Written problem:
Without the pictures, write out all the lines below exactly as they appear.

Collection entries:

- - -

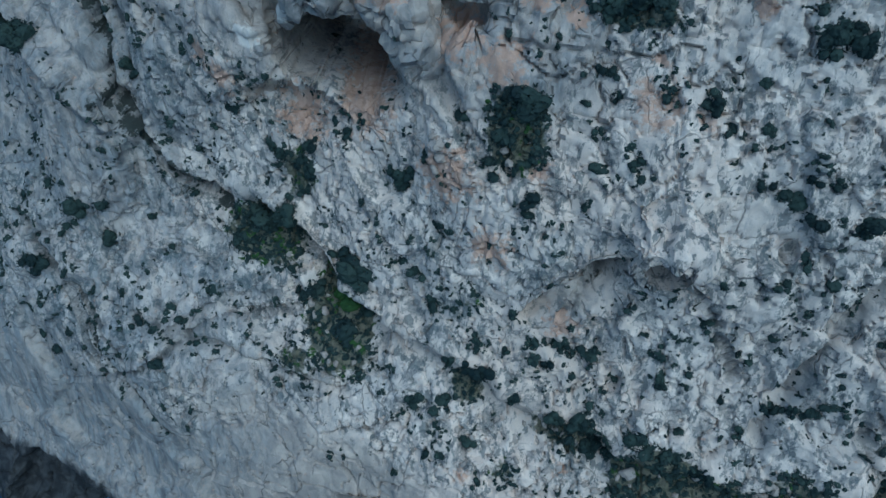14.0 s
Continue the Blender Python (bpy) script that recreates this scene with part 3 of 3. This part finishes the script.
scar = spots(ax, az, [(-60.6, 64.8, 1.5), (-59.3, 63.4, 1.5), (-61, 61.5, 1.2), (-61.8, 59, 0.9), (-64.5, 57, 1.0), (-52, 66, 1.4)])
warm *= smooth(-0.4, 0.4, fbm(points / 6, 3, 37))
cliff_mesh = mesh_from("cliff", points, grid_faces(NZ, NX), ROCK)
cliff_mesh.set_sharp_from_angle(angle=radians(48))
for key, values in (("rugged", rugged), ("rust", rust), ("green", green), ("wet_shade", wet_shade), ("grey", grey), ("cave_shade", cave_shade), ("warm", warm), ("scar", scar), ("moss_shade", moss_shade), ("joint", joint)):
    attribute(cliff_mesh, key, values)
tagged(new("cliff", cliff_mesh), "pale grey weathered limestone sea cliff with ledges, gullies and caves", "cliff", kind="structure")

# the plateau behind the brow
top = points.reshape(NZ, NX, 3)[-1]
back = graded(0, 0, 6, 2500, 1.5, 1.35, 400)
plateau = np.concatenate([np.c_[top[:, 0] * (1 + b / 60), top[:, 1] + b, top[:, 2] + 2.0 * (1 - np.exp(-b / 8)) + fbm(np.c_[top[:, 0] / 20, np.full(NX, b / 20), np.zeros(NX)], 3, 91) * min(b / 6, 1.5)] for b in back])
plateau_mesh = mesh_from("plateau", plateau, grid_faces(len(back), NX), ROCK)
attribute(plateau_mesh, "rugged", np.ones(len(plateau)))
attribute(plateau_mesh, "green", np.full(len(plateau), 0.45))
tagged(new("plateau_ground", plateau_mesh), "stony scrub-covered plateau behind the cliff brow", "ground", kind="structure")

# ---- the sea ----
sx, sy = graded(-2600, -112, 58, 2600, 0.45, 1.25, 200), graded(-2600, -36, 46, 300, 0.45, 1.25, 200)
qx, qy = [v.ravel() for v in np.meshgrid(sx, sy)]
flat = np.c_[qx, qy, np.zeros(len(qx))]
near_shore = smooth(400, 60, np.hypot(qx + 25, qy))
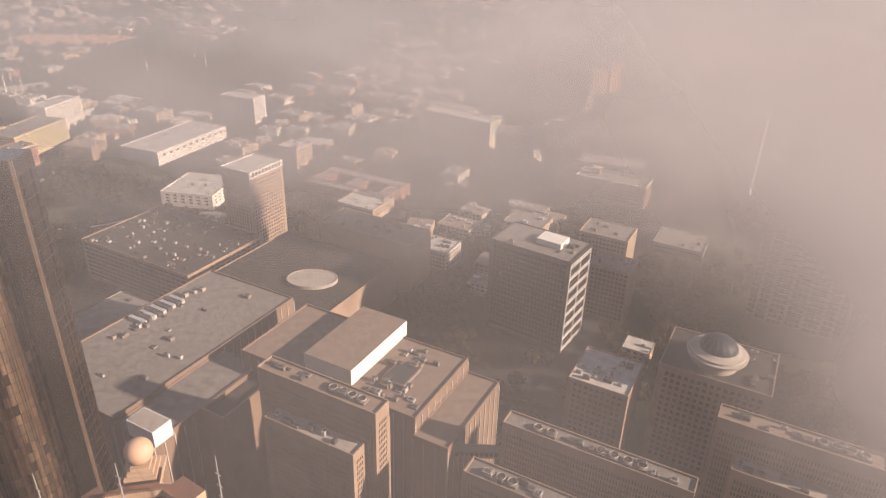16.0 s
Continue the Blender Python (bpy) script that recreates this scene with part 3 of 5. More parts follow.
def tower_link():
    """Roof yard between the two crowns."""
    x0, x1 = LOBES[1] + 14.0, -14.0
    g = Geo("granite")
    g.box(x0, x1, -14.35, -13.9, DECK_Z - 0.3, 200.3, 0)
    part("link_parapet", g, TOWER)
    L = x1 - x0
    g = Geo("granite", "coping", "deck", "dark_opening")
    wall(g, (x0 - 0.6, -10.6), (x1 + 0.6, -10.6), DECK_Z, 205.6, [(L * k - 0.2, L * k + 1.3, [(201.2, 203.8)]) for k in (0.2, 0.5, 0.8)], 0.4, 0, 3)
    part("link_wall", g, TOWER, "shaded granite wall between the crowns")
    g = Geo("deck")
    g.box(x0 - 0.6, x1 + 0.6, -10.55, 12, 203.4, 203.8, 0)
    part("yard_floor", g, TOWER, "dark floor of the plant yard")
    g = Geo("granite")
    g.box(x0 - 0.6, x1 + 0.6, 12, 12.4, 199, 206.4, 0)
    part("yard_wall", g, TOWER)
    for a in (-7.5, -1.5, 4.5):
        y = Geo("deck", "yard_metal")
        y.box(x0 + 0.8, x1 - 0.8, a - 0.2, a + 0.2, 203.8, 207.0, 0)
        y.box(x0 + 0.7, x1 - 0.7, a - 0.45, a + 0.45, 207.0, 207.3, 1, True)
        part("yard_screen", y, TOWER, "grey screen wall of the plant yard")
    for i, (px, py) in enumerate(((-18.5, 1.6), (-24.0, -4.5), (-22.5, 7.5))):
        u = Geo("yard_metal", "dark_metal")
        u.box(-1.9, 1.9, -1.2, 1.2, 0, 1.9, 0)
        for s in (-0.9, 0.9):
            u.lathe([(0.65, 1.9), (0.65, 2.15)], 12, s, 0, 1)
        part("cooling_unit", u, TOWER, "pale rooftop cooling unit with two fans", at=pose(px, py, 203.8))


def lantern_masts():
    """Thin aerials on the roof of the western lantern."""
    for i, (x, y, h) in enumerate(((-49.6, -2.2, 4.6), (-50.2, -0.6, 5.6), (-48.6, -4.0, 3.2), (-47.0, 3.6, 5.0), (-40.2, 7.4, 6.5))):
        g = Geo("metal")
        g.lathe([(0.07, 0), (0.05, h * 0.6), (0.03, h)], 6)
        for k in range(3):
            g.box(-0.3, 0.3, -0.03, 0.03, h * (0.35 + 0.18 * k), h * (0.35 + 0.18 * k) + 0.06, 0, True)
        part("aerial", g, TOWER, "thin metal aerial", at=pose(x, y, 230.12))


tower_shaft()
for c in LOBES:
    lobe_crown(c)
    lantern(c)
tower_link()
lantern_masts()

# ---- neighbouring towers ----
GRID = -28.0
E1, E2 = Vector((math.cos(radians(GRID)), math.sin(radians(GRID)), 0)), Vector((-math.sin(radians(GRID)), math.cos(radians(GRID)), 0))


def slot_rows(z0, z1, pitch, high):
    k = int((z1 - z0) / pitch)
    return [(z1 - pitch * (i + 1) + (pitch - high) / 2, z1 - pitch * (i + 1) + (pitch + high) / 2) for i in range(k)]


def slot_bands(L, pitch, wide, rows, margin=1.5):
    k = int((L - 2 * margin) / pitch)
    off = (L - k * pitch) / 2
    return [(off + pitch * i + (pitch - wide) / 2, off + pitch * i + (pitch + wide) / 2, rows) for i in range(k)]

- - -

Written solution:
14.0 s
Continue the Blender Python (bpy) script that recreates this scene with part 3 of 3. This part finishes the script.
scar = spots(ax, az, [(-60.6, 64.8, 1.5), (-59.3, 63.4, 1.5), (-61, 61.5, 1.2), (-61.8, 59, 0.9), (-64.5, 57, 1.0), (-52, 66, 1.4)])
warm *= smooth(-0.4, 0.4, fbm(points / 6, 3, 37))
cliff_mesh = mesh_from("cliff", points, grid_faces(NZ, NX), ROCK)
cliff_mesh.set_sharp_from_angle(angle=radians(48))
for key, values in (("rugged", rugged), ("rust", rust), ("green", green), ("wet_shade", wet_shade), ("grey", grey), ("cave_shade", cave_shade), ("warm", warm), ("scar", scar), ("moss_shade", moss_shade), ("joint", joint)):
    attribute(cliff_mesh, key, values)
tagged(new("cliff", cliff_mesh), "pale grey weathered limestone sea cliff with ledges, gullies and caves", "cliff", kind="structure")

# the plateau behind the brow
top = points.reshape(NZ, NX, 3)[-1]
back = graded(0, 0, 6, 2500, 1.5, 1.35, 400)
plateau = np.concatenate([np.c_[top[:, 0] * (1 + b / 60), top[:, 1] + b, top[:, 2] + 2.0 * (1 - np.exp(-b / 8)) + fbm(np.c_[top[:, 0] / 20, np.full(NX, b / 20), np.zeros(NX)], 3, 91) * min(b / 6, 1.5)] for b in back])
plateau_mesh = mesh_from("plateau", plateau, grid_faces(len(back), NX), ROCK)
attribute(plateau_mesh, "rugged", np.ones(len(plateau)))
attribute(plateau_mesh, "green", np.full(len(plateau), 0.45))
tagged(new("plateau_ground", plateau_mesh), "stony scrub-covered plateau behind the cliff brow", "ground", kind="structure")

# ---- the sea ----
sx, sy = graded(-2600, -112, 58, 2600, 0.45, 1.25, 200), graded(-2600, -36, 46, 300, 0.45, 1.25, 200)
qx, qy = [v.ravel() for v in np.meshgrid(sx, sy)]
flat = np.c_[qx, qy, np.zeros(len(qx))]
near_shore = smooth(400, 60, np.hypot(qx + 25, qy))
16.0 s
Continue the Blender Python (bpy) script that recreates this scene with part 3 of 5. More parts follow.
def tower_link():
    """Roof yard between the two crowns."""
    x0, x1 = LOBES[1] + 14.0, -14.0
    g = Geo("granite")
    g.box(x0, x1, -14.35, -13.9, DECK_Z - 0.3, 200.3, 0)
    part("link_parapet", g, TOWER)
    L = x1 - x0
    g = Geo("granite", "coping", "deck", "dark_opening")
    wall(g, (x0 - 0.6, -10.6), (x1 + 0.6, -10.6), DECK_Z, 205.6, [(L * k - 0.2, L * k + 1.3, [(201.2, 203.8)]) for k in (0.2, 0.5, 0.8)], 0.4, 0, 3)
    part("link_wall", g, TOWER, "shaded granite wall between the crowns")
    g = Geo("deck")
    g.box(x0 - 0.6, x1 + 0.6, -10.55, 12, 203.4, 203.8, 0)
    part("yard_floor", g, TOWER, "dark floor of the plant yard")
    g = Geo("granite")
    g.box(x0 - 0.6, x1 + 0.6, 12, 12.4, 199, 206.4, 0)
    part("yard_wall", g, TOWER)
    for a in (-7.5, -1.5, 4.5):
        y = Geo("deck", "yard_metal")
        y.box(x0 + 0.8, x1 - 0.8, a - 0.2, a + 0.2, 203.8, 207.0, 0)
        y.box(x0 + 0.7, x1 - 0.7, a - 0.45, a + 0.45, 207.0, 207.3, 1, True)
        part("yard_screen", y, TOWER, "grey screen wall of the plant yard")
    for i, (px, py) in enumerate(((-18.5, 1.6), (-24.0, -4.5), (-22.5, 7.5))):
        u = Geo("yard_metal", "dark_metal")
        u.box(-1.9, 1.9, -1.2, 1.2, 0, 1.9, 0)
        for s in (-0.9, 0.9):
            u.lathe([(0.65, 1.9), (0.65, 2.15)], 12, s, 0, 1)
        part("cooling_unit", u, TOWER, "pale rooftop cooling unit with two fans", at=pose(px, py, 203.8))


def lantern_masts():
    """Thin aerials on the roof of the western lantern."""
    for i, (x, y, h) in enumerate(((-49.6, -2.2, 4.6), (-50.2, -0.6, 5.6), (-48.6, -4.0, 3.2), (-47.0, 3.6, 5.0), (-40.2, 7.4, 6.5))):
        g = Geo("metal")
        g.lathe([(0.07, 0), (0.05, h * 0.6), (0.03, h)], 6)
        for k in range(3):
            g.box(-0.3, 0.3, -0.03, 0.03, h * (0.35 + 0.18 * k), h * (0.35 + 0.18 * k) + 0.06, 0, True)
        part("aerial", g, TOWER, "thin metal aerial", at=pose(x, y, 230.12))


tower_shaft()
for c in LOBES:
    lobe_crown(c)
    lantern(c)
tower_link()
lantern_masts()

# ---- neighbouring towers ----
GRID = -28.0
E1, E2 = Vector((math.cos(radians(GRID)), math.sin(radians(GRID)), 0)), Vector((-math.sin(radians(GRID)), math.cos(radians(GRID)), 0))


def slot_rows(z0, z1, pitch, high):
    k = int((z1 - z0) / pitch)
    return [(z1 - pitch * (i + 1) + (pitch - high) / 2, z1 - pitch * (i + 1) + (pitch + high) / 2) for i in range(k)]


def slot_bands(L, pitch, wide, rows, margin=1.5):
    k = int((L - 2 * margin) / pitch)
    off = (L - k * pitch) / 2
    return [(off + pitch * i + (pitch - wide) / 2, off + pitch * i + (pitch + wide) / 2, rows) for i in range(k)]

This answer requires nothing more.